Um tema desafiador para o presbítero: a dimensão comunitária. Na crise do compromisso comunitário e da tentação de fazer carreira solo, Sandro Ferreira, servindo-se do método da hermenêutica teológico-pastoral, com enfoque na pesquisa bibliográfica e histórico-documental, apresenta a compreensão teológica-eclesial do presbiterado, abordando as principais linhas que orientam o ministério presbiteral a partir do decreto Presbyterorum Ordinis e a dimensão relacional do ministério presbiteral a partir dos números 7, 8, 9 deste decreto.

Certamente essa reflexão contribuirá para que os presbíteros compreendam mais e melhor sua imprescindível relação, cooperação e unidade com o bispo; redescubram que a intima fraternidade que os une possui caráter sacramental, sendo, portanto, inerente ao sacramento da ordem, e cujo, testemunho no presbitério não é fruto de uma escolha pessoal, mas elemento constitutivo do sacramento recebido; e que, na comunidade eclesial, os presbíteros possam ser verdadeiramente sinais de unidade e de comunhão com os cristãos leigos, valorizando-os e incentivando-os a assumirem a sua missão na Igreja.

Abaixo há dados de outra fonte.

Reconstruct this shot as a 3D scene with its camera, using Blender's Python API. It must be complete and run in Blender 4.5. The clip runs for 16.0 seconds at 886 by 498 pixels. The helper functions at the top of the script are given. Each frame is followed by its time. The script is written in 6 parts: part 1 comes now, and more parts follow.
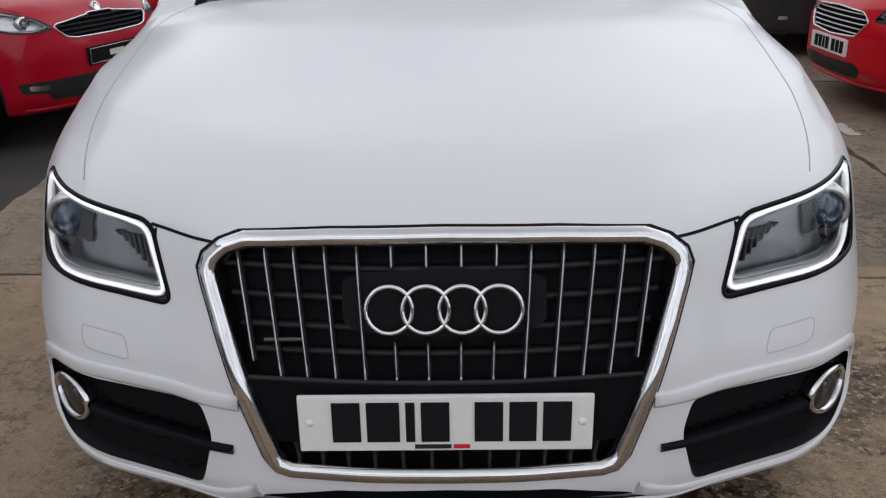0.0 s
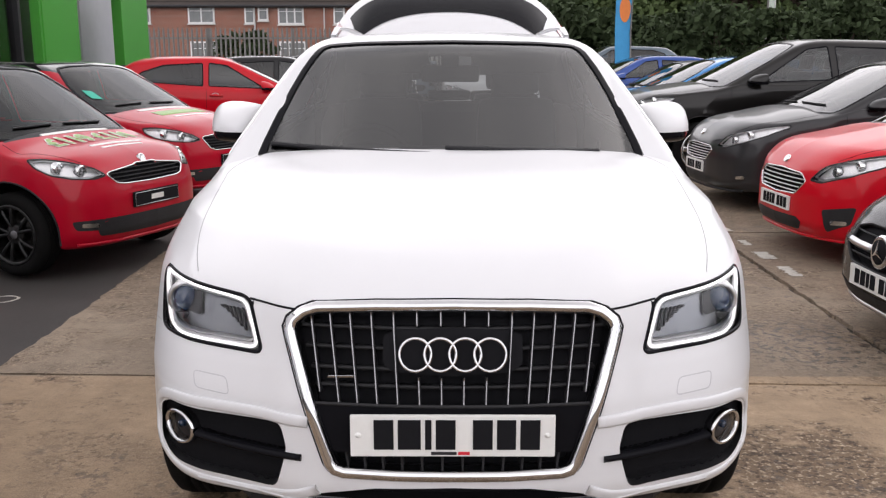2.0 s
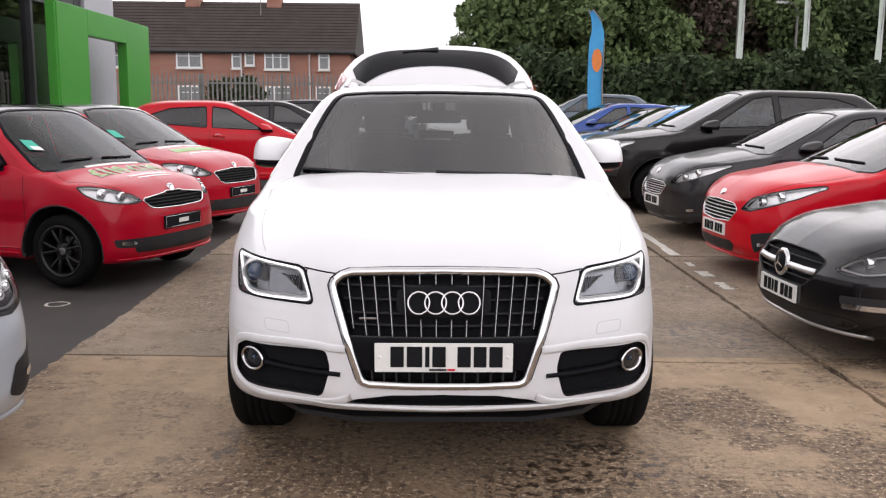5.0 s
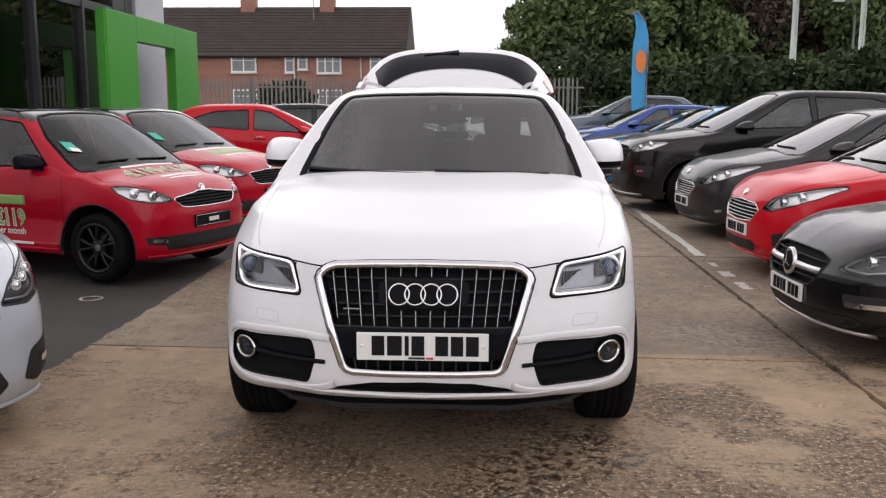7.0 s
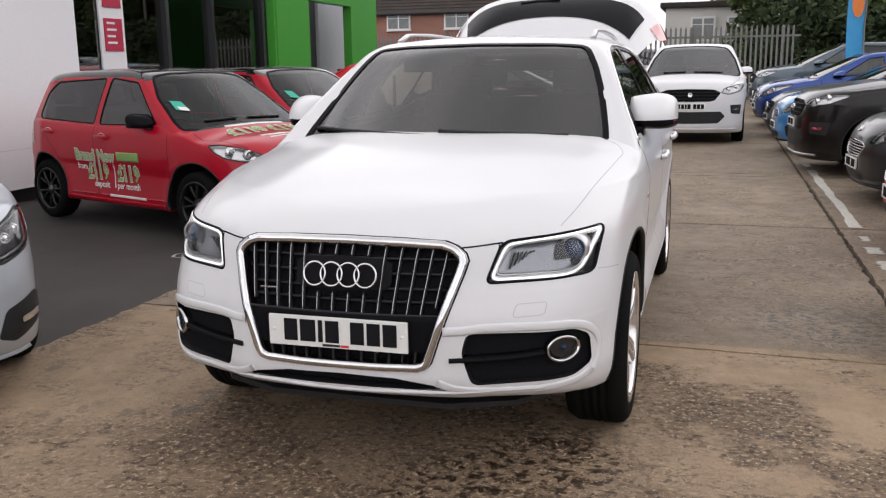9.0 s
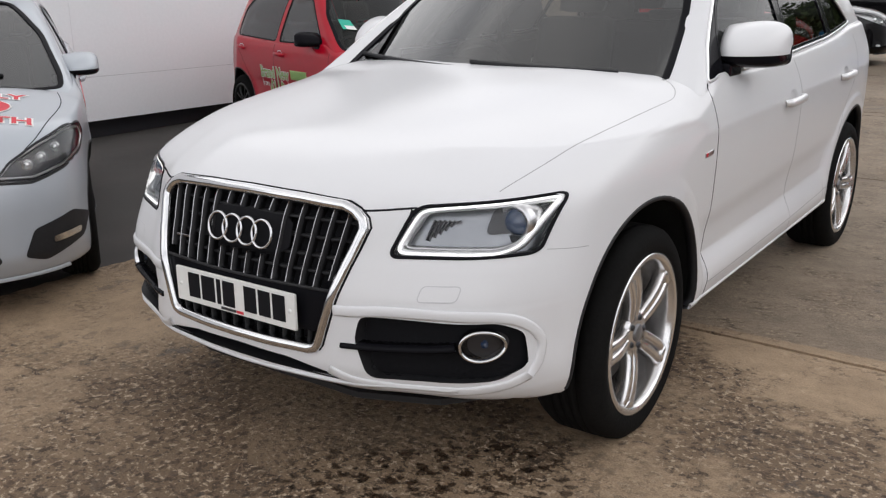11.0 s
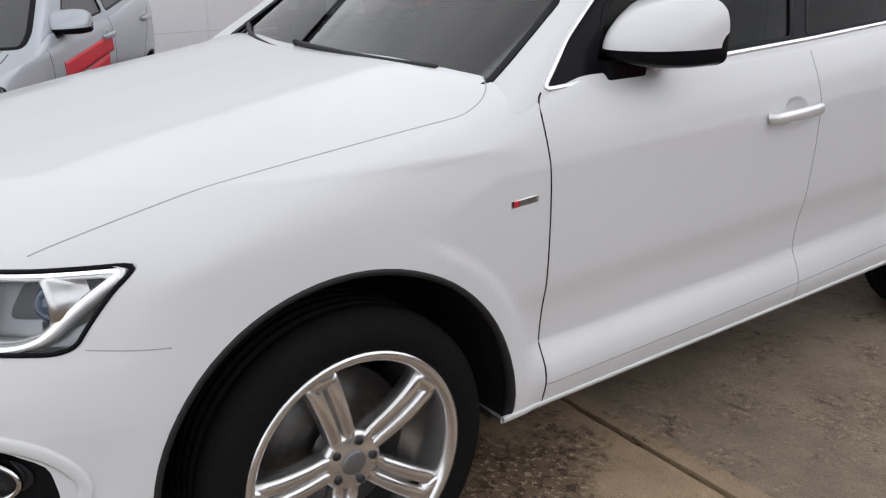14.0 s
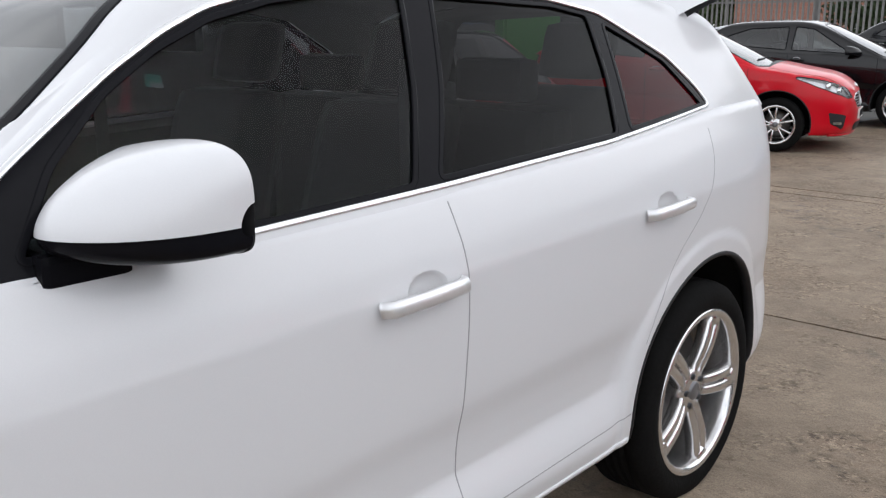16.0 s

Convidando o leitor a refletir sobre o ministério presbiteral na perspectiva da comunhão, sem dúvida, as páginas desta obra nos colocam em sintonia com a eclesiologia do papa Francisco e apontam para uma Igreja sinodal.

Esta obra vale também como questionamento para que os presbíteros possam refletir sobre o modo como estão vivendo a dimensão comunitária entre si e com as outras pessoas com as quais exercem o seu ministério. Os bispos são motivados a rever suas atitudes na questão do cuidado que eles são chamados a praticar com os presbíteros. Os presbíteros são chamados, ainda, a dar verdadeiro testemunho de unidade e de comunhão com os cristãos leigos, como pastores nas funções de ensinar, santificar e governar o povo a eles confiados, para que, assim, possam colaborar com a edificação do Reino de Deus.